Directions for this task:
Copy every line that contains the string "scene" from the entries below.

*-*-*

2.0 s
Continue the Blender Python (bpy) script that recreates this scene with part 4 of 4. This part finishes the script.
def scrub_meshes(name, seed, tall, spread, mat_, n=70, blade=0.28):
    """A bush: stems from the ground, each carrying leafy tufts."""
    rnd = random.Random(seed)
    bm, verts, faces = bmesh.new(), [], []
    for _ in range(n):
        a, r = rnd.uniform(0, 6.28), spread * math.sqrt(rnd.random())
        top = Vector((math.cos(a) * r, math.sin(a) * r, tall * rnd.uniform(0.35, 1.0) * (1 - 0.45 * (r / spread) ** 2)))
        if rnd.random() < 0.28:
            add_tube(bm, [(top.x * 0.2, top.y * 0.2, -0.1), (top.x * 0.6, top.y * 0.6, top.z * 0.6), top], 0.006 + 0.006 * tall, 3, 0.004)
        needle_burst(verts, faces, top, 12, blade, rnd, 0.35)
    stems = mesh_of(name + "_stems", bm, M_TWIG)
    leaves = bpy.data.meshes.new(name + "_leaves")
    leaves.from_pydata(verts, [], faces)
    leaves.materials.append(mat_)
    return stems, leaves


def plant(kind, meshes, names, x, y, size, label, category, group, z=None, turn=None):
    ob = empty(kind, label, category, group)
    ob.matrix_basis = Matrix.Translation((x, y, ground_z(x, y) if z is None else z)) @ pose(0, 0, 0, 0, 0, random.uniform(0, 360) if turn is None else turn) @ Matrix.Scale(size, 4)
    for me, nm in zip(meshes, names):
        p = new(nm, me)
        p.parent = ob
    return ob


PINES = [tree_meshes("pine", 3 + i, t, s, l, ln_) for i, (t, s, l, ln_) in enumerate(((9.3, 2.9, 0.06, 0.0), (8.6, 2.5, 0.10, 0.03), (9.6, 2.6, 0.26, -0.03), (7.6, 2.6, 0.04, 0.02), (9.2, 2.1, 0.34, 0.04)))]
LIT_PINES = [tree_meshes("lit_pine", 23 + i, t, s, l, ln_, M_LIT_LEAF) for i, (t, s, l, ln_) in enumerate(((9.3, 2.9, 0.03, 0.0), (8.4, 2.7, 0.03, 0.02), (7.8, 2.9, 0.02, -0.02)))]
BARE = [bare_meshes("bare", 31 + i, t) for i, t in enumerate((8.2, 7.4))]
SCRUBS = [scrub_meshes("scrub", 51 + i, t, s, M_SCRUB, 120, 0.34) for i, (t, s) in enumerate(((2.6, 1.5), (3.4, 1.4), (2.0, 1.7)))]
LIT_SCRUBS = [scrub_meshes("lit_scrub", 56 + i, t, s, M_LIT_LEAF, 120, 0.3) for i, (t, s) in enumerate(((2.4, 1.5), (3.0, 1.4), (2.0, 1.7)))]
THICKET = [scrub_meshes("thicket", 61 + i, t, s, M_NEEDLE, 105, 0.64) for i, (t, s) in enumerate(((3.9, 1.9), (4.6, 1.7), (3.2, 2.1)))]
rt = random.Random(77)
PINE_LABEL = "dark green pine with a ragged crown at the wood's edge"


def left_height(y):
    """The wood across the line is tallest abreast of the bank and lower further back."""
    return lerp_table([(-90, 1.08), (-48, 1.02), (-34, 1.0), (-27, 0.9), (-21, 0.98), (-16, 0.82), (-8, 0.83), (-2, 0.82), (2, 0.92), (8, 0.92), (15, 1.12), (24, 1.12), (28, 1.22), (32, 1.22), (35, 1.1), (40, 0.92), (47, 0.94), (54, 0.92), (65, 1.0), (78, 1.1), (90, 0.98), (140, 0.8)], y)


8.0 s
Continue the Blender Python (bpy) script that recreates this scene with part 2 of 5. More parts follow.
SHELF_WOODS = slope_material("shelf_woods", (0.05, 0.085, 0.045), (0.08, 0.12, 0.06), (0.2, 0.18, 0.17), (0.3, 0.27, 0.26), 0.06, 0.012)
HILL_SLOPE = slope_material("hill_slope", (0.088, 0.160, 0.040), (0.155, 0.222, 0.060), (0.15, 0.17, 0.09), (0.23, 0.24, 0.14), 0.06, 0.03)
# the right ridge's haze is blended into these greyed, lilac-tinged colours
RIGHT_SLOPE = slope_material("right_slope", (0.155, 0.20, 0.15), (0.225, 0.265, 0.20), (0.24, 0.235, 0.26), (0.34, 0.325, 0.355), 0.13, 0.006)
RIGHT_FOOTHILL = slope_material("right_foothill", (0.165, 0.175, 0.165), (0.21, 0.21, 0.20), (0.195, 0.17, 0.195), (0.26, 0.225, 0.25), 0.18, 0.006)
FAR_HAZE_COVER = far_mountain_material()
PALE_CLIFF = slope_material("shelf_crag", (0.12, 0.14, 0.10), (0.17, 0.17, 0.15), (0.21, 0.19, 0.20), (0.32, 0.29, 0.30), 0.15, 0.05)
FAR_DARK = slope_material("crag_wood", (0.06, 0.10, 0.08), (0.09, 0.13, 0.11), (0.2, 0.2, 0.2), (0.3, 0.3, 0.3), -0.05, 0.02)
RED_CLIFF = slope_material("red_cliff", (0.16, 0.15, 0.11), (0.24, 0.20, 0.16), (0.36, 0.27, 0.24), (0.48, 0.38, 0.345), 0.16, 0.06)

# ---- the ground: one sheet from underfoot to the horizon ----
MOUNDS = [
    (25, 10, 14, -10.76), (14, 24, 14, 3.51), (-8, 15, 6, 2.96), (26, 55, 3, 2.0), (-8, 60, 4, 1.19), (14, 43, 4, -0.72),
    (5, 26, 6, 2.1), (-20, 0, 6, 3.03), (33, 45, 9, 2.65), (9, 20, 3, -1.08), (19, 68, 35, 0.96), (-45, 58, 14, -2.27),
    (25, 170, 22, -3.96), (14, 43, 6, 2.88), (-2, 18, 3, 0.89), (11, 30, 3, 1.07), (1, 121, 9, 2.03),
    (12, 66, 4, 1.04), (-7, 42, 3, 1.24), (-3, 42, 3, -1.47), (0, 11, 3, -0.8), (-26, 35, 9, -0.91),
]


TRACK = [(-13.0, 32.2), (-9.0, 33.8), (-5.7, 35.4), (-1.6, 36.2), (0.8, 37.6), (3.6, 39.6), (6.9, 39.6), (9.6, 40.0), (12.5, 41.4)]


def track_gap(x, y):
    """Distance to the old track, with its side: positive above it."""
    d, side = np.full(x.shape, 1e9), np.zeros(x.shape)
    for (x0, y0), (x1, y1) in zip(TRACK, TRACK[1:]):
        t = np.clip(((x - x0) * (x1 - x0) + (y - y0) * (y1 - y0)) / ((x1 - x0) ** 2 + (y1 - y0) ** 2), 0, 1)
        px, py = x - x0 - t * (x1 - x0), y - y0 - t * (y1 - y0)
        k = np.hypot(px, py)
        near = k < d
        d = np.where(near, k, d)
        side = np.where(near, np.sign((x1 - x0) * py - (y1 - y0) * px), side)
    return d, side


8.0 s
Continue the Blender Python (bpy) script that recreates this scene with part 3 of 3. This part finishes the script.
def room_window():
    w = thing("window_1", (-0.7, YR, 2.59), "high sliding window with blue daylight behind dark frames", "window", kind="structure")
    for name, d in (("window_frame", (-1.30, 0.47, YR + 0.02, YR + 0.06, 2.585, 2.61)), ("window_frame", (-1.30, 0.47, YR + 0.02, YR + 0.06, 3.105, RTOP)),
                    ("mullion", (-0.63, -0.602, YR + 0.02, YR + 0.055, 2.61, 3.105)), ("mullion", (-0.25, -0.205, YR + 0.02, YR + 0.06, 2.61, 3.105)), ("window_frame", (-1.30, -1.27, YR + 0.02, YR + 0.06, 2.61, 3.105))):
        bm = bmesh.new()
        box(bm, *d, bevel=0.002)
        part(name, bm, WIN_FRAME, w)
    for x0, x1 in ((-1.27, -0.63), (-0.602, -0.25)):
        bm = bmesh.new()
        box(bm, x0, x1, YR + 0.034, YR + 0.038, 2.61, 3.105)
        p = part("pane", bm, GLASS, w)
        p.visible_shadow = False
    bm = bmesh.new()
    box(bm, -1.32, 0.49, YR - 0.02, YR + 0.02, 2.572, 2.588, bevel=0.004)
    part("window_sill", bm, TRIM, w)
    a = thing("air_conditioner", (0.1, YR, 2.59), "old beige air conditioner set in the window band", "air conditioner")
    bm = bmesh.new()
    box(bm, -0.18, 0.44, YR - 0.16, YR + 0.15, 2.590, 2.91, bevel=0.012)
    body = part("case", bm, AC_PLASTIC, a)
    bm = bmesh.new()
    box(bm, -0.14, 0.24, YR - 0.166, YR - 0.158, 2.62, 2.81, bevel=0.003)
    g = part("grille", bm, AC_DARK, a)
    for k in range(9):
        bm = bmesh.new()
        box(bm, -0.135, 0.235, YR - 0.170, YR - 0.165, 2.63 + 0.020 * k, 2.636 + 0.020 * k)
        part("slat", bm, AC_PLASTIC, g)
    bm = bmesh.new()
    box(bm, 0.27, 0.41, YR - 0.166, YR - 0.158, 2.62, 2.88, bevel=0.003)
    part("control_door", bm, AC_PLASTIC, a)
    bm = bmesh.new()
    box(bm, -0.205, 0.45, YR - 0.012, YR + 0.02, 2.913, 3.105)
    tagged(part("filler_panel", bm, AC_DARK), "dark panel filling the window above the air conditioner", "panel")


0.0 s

*-*-*

Task solution:
Continue the Blender Python (bpy) script that recreates this scene with part 4 of 4. This part finishes the script.
Continue the Blender Python (bpy) script that recreates this scene with part 2 of 5. More parts follow.
Continue the Blender Python (bpy) script that recreates this scene with part 3 of 3. This part finishes the script.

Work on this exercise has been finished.